Alguien toma una cámara.
Flash 1: Pala que no aguanta la risa.
Flash 2: Julian con cara de guerrilla smile face.
Flash 3: Yo con cara de bueno acá estoy y qué.
Flash 4: Luisa que ríe.
Flash 5: Luisa que ríe muchísimo.
Flash 6: Todos afuera. Taxi, pizza, no dejamos de hablar. La noche que no termina.
Luna de Bogotá
T. y A. se encontraron a la salida del cine. Ni ella ni él vieron película alguna. T. es encargada de la cafetería de la sala. A. esperó por ella debajo de un pequeño techo de parada de autobús. Ahora marchan por la carrera 15 y se detienen de bar en bar, de tienda en tienda. Un pacto de calles y palabras. Y a cada tienda, y a cada bar se obsequian un cigarrillo, una cerveza de esas que venden con más grados y con un raro sabor dulce.
Exacto. Las estrellas afuera florecen en la noche. Nadie sabe qué sucede cuando salimos a buscar a otro y a perdernos nosotros. Mucho menos podemos decir que en ese bar de rojo se está armando la conjura de lo que debajo de un árbol, en una esquina cómplice dará en besos calados y en un taxi con velocidad de escape del mundo. Verdaderos viajeros del tiempo que ahora les pertenece.

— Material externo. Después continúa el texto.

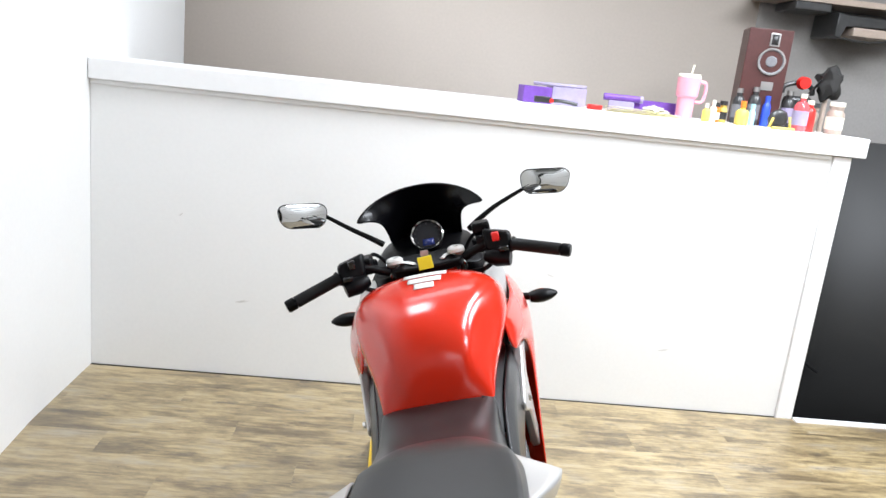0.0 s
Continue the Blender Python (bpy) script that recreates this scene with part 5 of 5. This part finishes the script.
# fork, yoke, bars
MIRROR_TURN = {1: (-6, -3), -1: (11, -2)}
fork = part("top_yoke", b_plate([(-0.100, 0.995, 0.968), (-0.085, 0.960, 0.962), (-0.03, 0.945, 0.960), (0.03, 0.945, 0.960), (0.085, 0.960, 0.962), (0.100, 0.995, 0.968), (0.06, 1.025, 0.978), (-0.06, 1.025, 0.978)], (0, 0.010, -0.024)), BLACKPLASTIC, bike, "black top yoke", bevel=0.005, xf=STEER)
DOWN = Vector((0, math.sin(RAKE), -math.cos(RAKE)))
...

Entran a la disco y miran que está vacía. No hay nadie. Sólo bartenders aburridos de tanto electro. T. pide ruso blanco en la barra. A. le pide a ella la vida, justo al lado de su cuello. Dentro del bar inician una caminata accidentada hasta el sótano de ese raro local nocturno con un nombre aun más extraño. Un nombre que sale cual grito para lo que ahora sucede: Socorro.
Quizá A. recordó eso en la mañana mientras pensaba que la vida es una carrera muy rara para no escapar de nadie. A esa hora la gente se levantaba a renovar el patrón de la máquina acostada sobre la sabana. Bogotá era un sueño de día, pensaba T. desde la azotea de su edificio y el viento sobre su cara. En una ciudad de barrios con nombres de huida –San Francisco, Jerusalén, Roma, Venecia, Egipto– la única salida se pierde en las nubes.
2 comentarios:
anoche, en un trabajo para soho, conocí al gran pala: fotógrafo y mago.
saludos.
Buena onda, el joven, ¿no? Deberíamos juntarnos y hacer una especie de Soho, pero mejor. Si escribe Sinar y las fotos las toma el Pala, no comenzamos mal. abrazos.